RE: issue-25

Hi Ronan,

 

No, not a unique identifier, which I agree would diminish privacy and should
be ruled out along with any other tracking identifier collection when DNT is
1. What I meant was a count value (number of ad impressions) which I assume
would have limited entropy i.e. the max value would be << the number of
online individuals in scope. How many ad impressions would you need to
count? I agree relying on the cache for 6 months would be a stretch, but do
you need to do that? At some point there may be some loss of functionality
when DNT is 1 but the setting is an important indication of user intent so
needs to be honoured.

 

How an ETag is generated in not specified in the HTTP spec, so in what way
would this be "improper"?

 

 

Mike

. 

 

From: Ronan Heffernan [mailto:ronansan@gmail.com] 
Sent: 19 July 2013 15:54
To: Mike O'Neill
Cc: Tracking Protection Working Group WG
Subject: Re: issue-25

 

Mike,

   I am not sure that I understand your proposal, but it looks like you are
trying to (mis-)use the If-Modified-Since header in conjunction with a small
(improper) ETag value to forge a unique identifier.  Is that right?  How is
that an improvement?  Do you expect that those values will be maintained in
the browsers for more than 6-months?

--ronan     

 

On Thu, Jul 18, 2013 at 4:42 PM, Mike O'Neill <michael.oneill@baycloud.com>
wrote:

Hi Ronan,

 

I had another thought about frequency capping.

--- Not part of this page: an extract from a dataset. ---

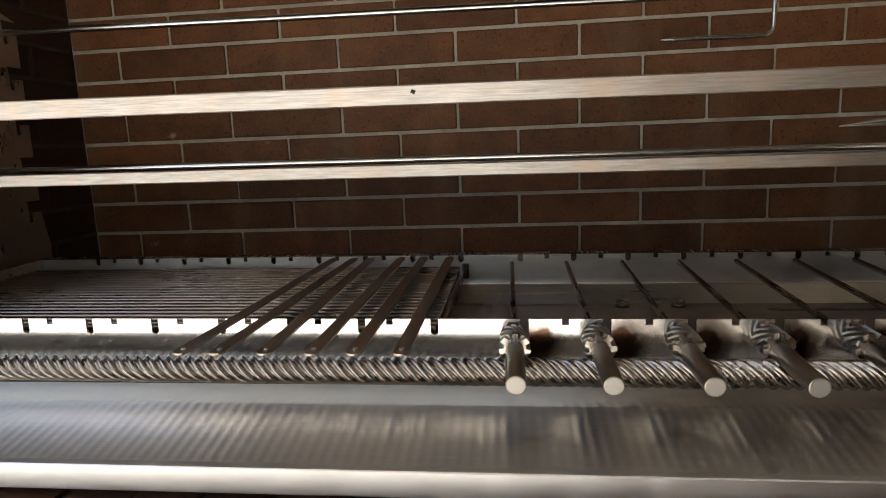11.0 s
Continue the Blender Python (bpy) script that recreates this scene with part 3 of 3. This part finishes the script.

If you use the
ETag/If-None-Match to contain a low entropy count value, 0..7, you could
combine that with the If-Modified-Since header to give you unique visitor
detection *and* frequency counting, without a persistent UID in a cookie or
anywhere else,  and without JS. 

 

You could do that in your 1x1 gif handler and not need the iframe (or the
v60.js script tag that I notice imrworldwide.com - a Nielsen domain,  uses
sometimes).

 

If you did that (in the DNT:1 case), you would not need a permitted use.